Wednesday, it was the Heat, who finished 39-43 last season, but improved to 20-8 with their win over the Sixers.
Friday night, it’ll be the Mavericks (18-9), who were 33-49 last year.
The key for both teams this year has been their ability to play well on the road. In handing the Sixers their first home loss of the season, Miami improved to 9-7 on the road.
Dallas has a 10-2 road record. Only the Los Angeles Lakers, with 14 road wins, and Milwaukee Bucks (11) have more wins away from home than the Mavs.
Dallas has won five in a row on the road.

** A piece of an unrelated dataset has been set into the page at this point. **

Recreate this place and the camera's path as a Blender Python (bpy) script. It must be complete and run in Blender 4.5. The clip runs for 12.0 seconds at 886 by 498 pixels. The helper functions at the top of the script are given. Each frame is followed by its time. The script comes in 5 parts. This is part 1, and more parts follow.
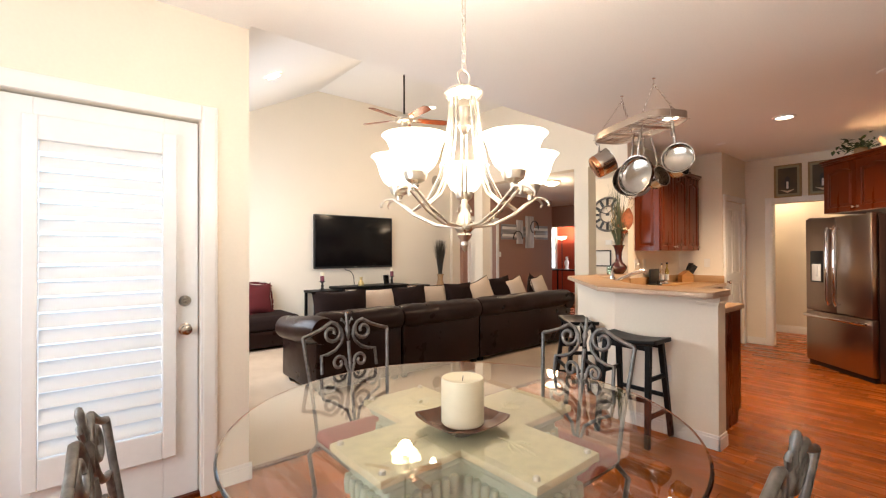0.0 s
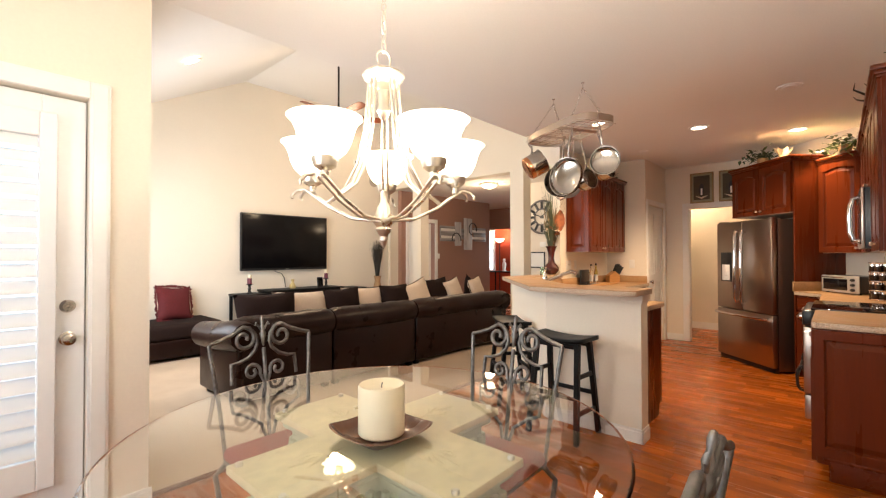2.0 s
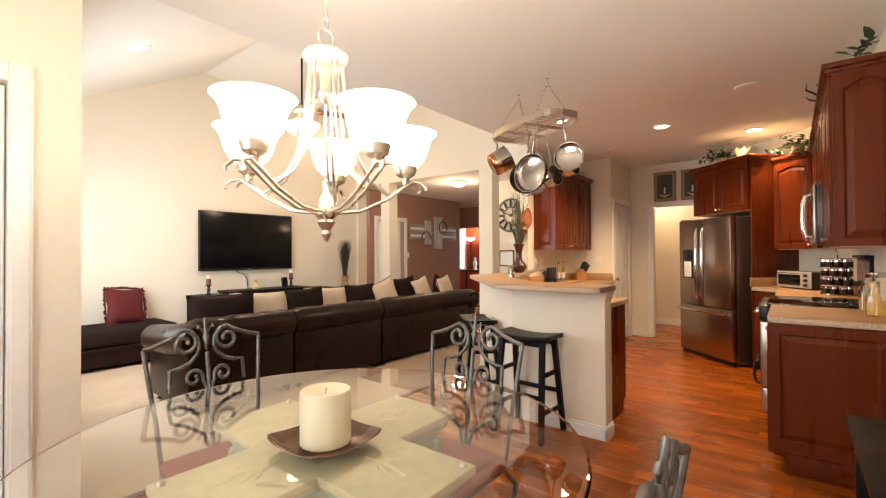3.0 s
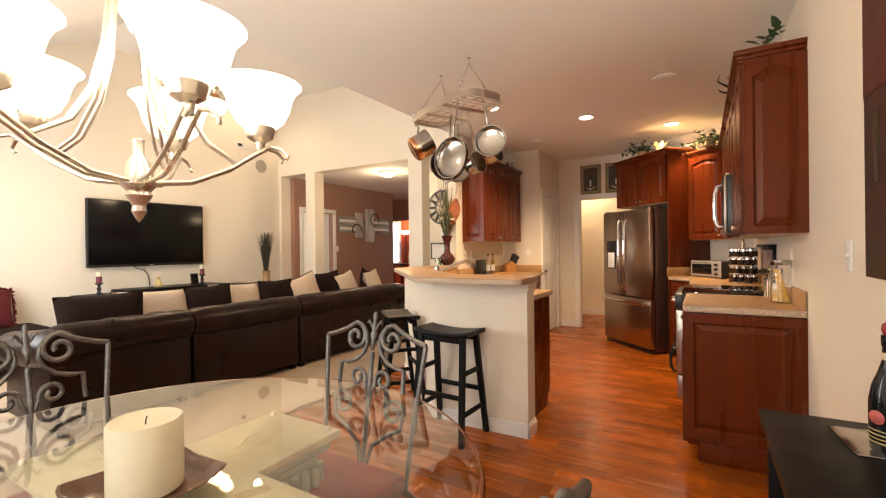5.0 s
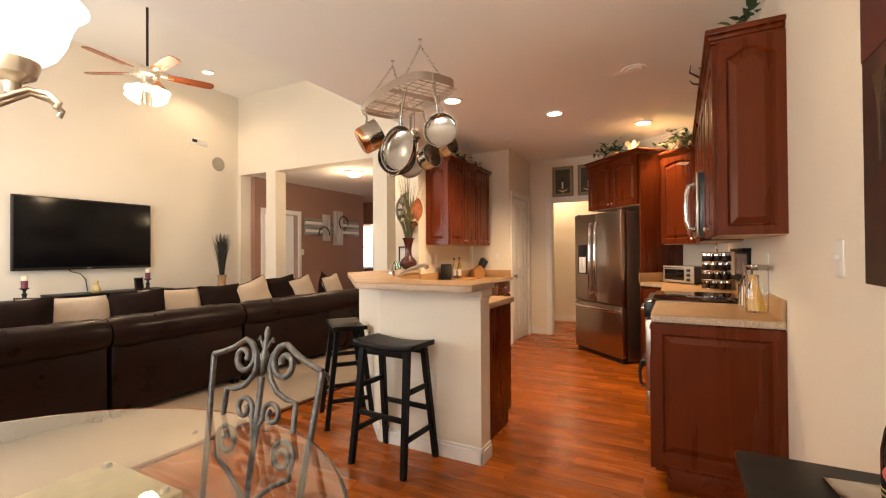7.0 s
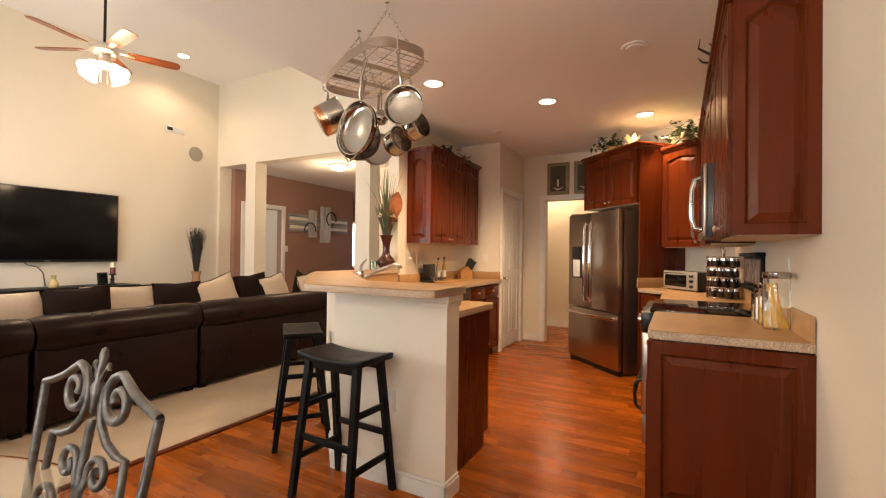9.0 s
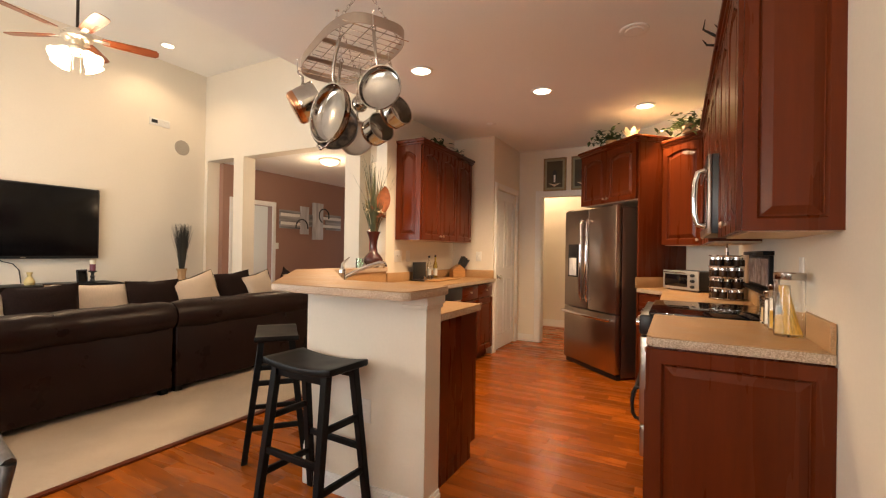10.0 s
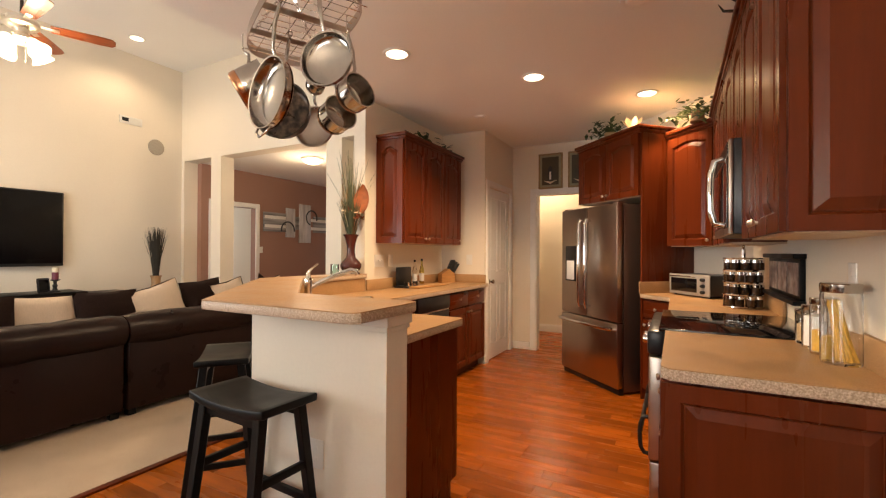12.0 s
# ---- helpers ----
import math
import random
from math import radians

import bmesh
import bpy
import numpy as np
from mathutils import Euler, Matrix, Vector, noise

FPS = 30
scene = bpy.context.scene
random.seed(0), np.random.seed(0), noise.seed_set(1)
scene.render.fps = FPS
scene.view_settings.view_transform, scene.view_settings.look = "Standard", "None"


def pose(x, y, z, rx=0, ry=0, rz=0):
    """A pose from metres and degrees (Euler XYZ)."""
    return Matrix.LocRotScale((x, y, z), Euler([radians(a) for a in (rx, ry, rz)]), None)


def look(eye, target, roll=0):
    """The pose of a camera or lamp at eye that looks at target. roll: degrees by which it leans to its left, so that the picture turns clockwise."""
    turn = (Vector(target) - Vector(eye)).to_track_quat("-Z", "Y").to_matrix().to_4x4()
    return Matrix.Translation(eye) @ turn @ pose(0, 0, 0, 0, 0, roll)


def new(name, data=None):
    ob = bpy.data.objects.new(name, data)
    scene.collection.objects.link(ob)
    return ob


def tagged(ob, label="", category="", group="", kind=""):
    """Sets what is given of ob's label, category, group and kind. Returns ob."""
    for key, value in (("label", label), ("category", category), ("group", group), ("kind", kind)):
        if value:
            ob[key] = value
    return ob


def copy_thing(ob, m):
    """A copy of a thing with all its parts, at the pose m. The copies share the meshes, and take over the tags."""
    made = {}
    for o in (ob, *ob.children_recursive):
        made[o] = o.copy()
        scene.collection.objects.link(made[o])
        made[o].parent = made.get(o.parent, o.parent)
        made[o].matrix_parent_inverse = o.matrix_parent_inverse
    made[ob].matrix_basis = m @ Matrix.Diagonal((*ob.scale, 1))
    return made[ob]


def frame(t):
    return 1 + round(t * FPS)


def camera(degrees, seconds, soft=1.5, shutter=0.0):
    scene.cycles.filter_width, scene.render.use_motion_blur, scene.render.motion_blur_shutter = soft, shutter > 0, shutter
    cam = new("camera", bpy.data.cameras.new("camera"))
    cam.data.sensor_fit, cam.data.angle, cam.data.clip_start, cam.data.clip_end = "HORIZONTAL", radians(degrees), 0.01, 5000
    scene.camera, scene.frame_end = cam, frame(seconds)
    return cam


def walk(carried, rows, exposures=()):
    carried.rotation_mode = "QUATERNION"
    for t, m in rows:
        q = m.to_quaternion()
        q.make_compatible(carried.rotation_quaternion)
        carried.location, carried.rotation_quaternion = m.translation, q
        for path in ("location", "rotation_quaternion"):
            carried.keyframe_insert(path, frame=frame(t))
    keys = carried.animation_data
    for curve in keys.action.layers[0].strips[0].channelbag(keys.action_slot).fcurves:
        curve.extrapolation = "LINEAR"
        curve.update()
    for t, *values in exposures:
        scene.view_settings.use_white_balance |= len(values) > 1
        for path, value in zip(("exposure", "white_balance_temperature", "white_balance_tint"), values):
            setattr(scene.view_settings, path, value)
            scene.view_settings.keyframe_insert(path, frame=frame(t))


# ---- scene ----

Tonight: Dallas at Sixers, 8 p.m., NBC Sports Philadelphia, ESPN
Tomorrow: Washington at Sixers,, 7 p.m., NBC Sports Philadelphia
Monday: Sixers at Detroit, 7 p.m., NBC Sports Philadelphia Plus
Wednesday: Milwaukee at Sixers, 2:30 p.m., ABC
Dec. 27: Sixers at Orlando, 7 p.m.; NBC Sports Philadelphia, NBA TV.
Passing the Rock
Question: I predicted (haven’t been wrong yet), the Heat came to play hard last night and do everything it took to defeat the hometown squad. Al Horford could have really earned his salary if he could have made a routine three last night in the guts of the game to keep the historic streak alive. Let’s hope he doesn’t shrink in the lights again when those types of legacy making opportunities arise.
However, I believe the Sixers could really use a true clutch veteran shooter on the roster as a hired gun for those types of moments, which will keep coming up during the season and the playoffs. Why not give free agent Jamal Crawford a look? What’s to lose? — Ranard Williams via email
Answer: Thanks for the question and comments, Ranard, and for reading our Sixers coverage.
First, I have to take exception with your calling it a “routine three” by Horford. It was from 29 feet, and there is nothing routine about that. I think everybody agrees with you that the Sixers need a shooter.
While I like Crawford and would sign him if I were the Sixers, despite the fact that he’ll turn 40 in March, you can’t really call him a shooter. He is more of a scorer, shooting 41% from the field and 34.8% from three-point range.